— Task to complete —
Extract every line where the string "with" appears.

— Collected material —
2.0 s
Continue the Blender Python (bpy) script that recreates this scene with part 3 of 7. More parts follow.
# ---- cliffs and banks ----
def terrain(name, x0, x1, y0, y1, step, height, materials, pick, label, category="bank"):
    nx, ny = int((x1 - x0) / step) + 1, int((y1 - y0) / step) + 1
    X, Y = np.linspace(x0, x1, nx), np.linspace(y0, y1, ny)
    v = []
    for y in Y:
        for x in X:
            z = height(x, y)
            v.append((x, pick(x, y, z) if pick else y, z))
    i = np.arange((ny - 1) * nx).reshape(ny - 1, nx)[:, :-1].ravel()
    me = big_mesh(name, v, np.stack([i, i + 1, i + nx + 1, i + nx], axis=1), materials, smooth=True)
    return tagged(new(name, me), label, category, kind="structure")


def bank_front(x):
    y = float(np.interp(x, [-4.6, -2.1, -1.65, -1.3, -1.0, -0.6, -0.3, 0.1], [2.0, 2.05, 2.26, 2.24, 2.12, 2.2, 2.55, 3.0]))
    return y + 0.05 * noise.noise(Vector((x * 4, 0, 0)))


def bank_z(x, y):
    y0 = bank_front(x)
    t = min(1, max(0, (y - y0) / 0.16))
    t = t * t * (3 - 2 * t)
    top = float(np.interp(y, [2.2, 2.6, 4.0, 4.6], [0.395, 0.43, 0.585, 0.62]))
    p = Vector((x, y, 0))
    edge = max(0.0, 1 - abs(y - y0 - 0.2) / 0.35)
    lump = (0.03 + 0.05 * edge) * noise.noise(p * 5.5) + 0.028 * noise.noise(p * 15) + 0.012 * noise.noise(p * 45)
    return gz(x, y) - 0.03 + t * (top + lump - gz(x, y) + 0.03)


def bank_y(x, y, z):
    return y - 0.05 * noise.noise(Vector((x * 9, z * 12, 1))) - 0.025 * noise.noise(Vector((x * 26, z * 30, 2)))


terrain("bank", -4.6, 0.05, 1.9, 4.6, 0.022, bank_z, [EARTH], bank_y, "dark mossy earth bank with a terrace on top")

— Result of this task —
Continue the Blender Python (bpy) script that recreates this scene with part 3 of 7. More parts follow.
terrain("bank", -4.6, 0.05, 1.9, 4.6, 0.022, bank_z, [EARTH], bank_y, "dark mossy earth bank with a terrace on top")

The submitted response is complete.